Besides, Jay Leno pulled it off. After Arnold made his announcement on the show, they offered to have one night where all the other candidates showed up to comprise his studio audience (there were indications of 600 of them at that time). All you have to do is offer, and you’ve fulfilled your obligation. How many of those 130 would pay to fly to New York to be on Howard’s show? And if Howard suddenly wants to be a “political player,” it comes with some baggage. All the way across the country.

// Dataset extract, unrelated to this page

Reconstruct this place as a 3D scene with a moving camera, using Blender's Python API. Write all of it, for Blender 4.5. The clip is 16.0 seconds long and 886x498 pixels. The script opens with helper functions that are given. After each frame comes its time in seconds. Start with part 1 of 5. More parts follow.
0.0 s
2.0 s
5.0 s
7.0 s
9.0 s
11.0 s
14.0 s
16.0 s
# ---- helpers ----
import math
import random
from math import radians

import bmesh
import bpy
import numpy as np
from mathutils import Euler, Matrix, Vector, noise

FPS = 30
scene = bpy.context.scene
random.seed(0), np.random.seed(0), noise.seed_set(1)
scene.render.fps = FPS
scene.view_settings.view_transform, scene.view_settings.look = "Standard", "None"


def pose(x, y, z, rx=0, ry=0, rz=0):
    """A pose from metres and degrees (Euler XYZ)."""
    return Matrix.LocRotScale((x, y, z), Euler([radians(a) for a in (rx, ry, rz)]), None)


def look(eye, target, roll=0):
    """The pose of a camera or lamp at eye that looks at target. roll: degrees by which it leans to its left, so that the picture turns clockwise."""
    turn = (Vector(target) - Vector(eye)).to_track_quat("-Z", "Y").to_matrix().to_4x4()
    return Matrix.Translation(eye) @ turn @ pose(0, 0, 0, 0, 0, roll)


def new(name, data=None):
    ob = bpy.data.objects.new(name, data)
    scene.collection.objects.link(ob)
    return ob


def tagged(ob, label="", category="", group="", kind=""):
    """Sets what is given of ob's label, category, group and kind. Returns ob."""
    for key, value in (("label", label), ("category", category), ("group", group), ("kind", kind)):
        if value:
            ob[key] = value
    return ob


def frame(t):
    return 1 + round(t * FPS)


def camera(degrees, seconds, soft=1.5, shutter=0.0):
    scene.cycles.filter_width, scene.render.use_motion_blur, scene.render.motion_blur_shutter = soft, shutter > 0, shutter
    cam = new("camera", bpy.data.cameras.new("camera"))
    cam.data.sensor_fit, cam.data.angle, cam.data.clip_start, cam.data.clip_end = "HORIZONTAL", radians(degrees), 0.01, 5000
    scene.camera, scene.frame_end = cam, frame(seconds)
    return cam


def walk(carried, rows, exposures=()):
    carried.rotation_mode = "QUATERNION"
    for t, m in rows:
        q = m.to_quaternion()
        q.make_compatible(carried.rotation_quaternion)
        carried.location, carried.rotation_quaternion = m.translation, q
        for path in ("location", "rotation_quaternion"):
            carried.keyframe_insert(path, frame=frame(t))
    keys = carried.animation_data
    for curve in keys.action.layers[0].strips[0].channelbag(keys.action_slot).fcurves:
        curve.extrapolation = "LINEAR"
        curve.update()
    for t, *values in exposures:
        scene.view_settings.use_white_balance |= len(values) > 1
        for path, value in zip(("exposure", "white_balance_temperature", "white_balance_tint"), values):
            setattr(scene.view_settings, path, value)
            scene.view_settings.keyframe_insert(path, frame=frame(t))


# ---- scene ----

Surely someone as creative as Howard can come up with an out of the box solution to this. Sounds like a perfect excuse to broadcast from California for a week, to me. A “Candidate Gang Bang,” or something equally appropriate to his shtick.
Alternately, you can whine about longstanding law you haven’t got a hope in hell of changing, and get lots of coverage from it. Sounds like the expedient solution to me.
Published 06:49AM, Thu, Aug 21 2003
Category: Radio
Previous: «« Truce Means Bombs But Not Missiles ««
Next: »» P2P Jihad »»
Peanut Gallery
I think you're missing the point, Jeff. This isn't about Howard, or his audience, or his endorsement (do journalists do that?). This is about the law. And even if your name is "Howard Stern," you have to follow it. I'm suggesting that rather than a doomed effort to change the law or get an exemption, someone as creative as Howard should be able to come up with a workable solution. For his audience. In all seriousness, how hard would it be, and how much fun would it be, for Howard to travel to California on this quest? Howard interviewing Gary Colemen, the Porn Queen, Father Guido Sarducci ... Arianna? "C'mon, show us your boobs, Huffy One." If he's just going to whine about the lack of Special Dispensation, he is truly missing the boat on this one. Ducking it.
Speaking of movies, Reid, I bet you'll love this press release.



You dismiss Howard at the peril of dismissing Howard's audience! There's a reason that Pataki and Whitman and Guiliani kept appearing on his show: His endorsement matters. His audience matters.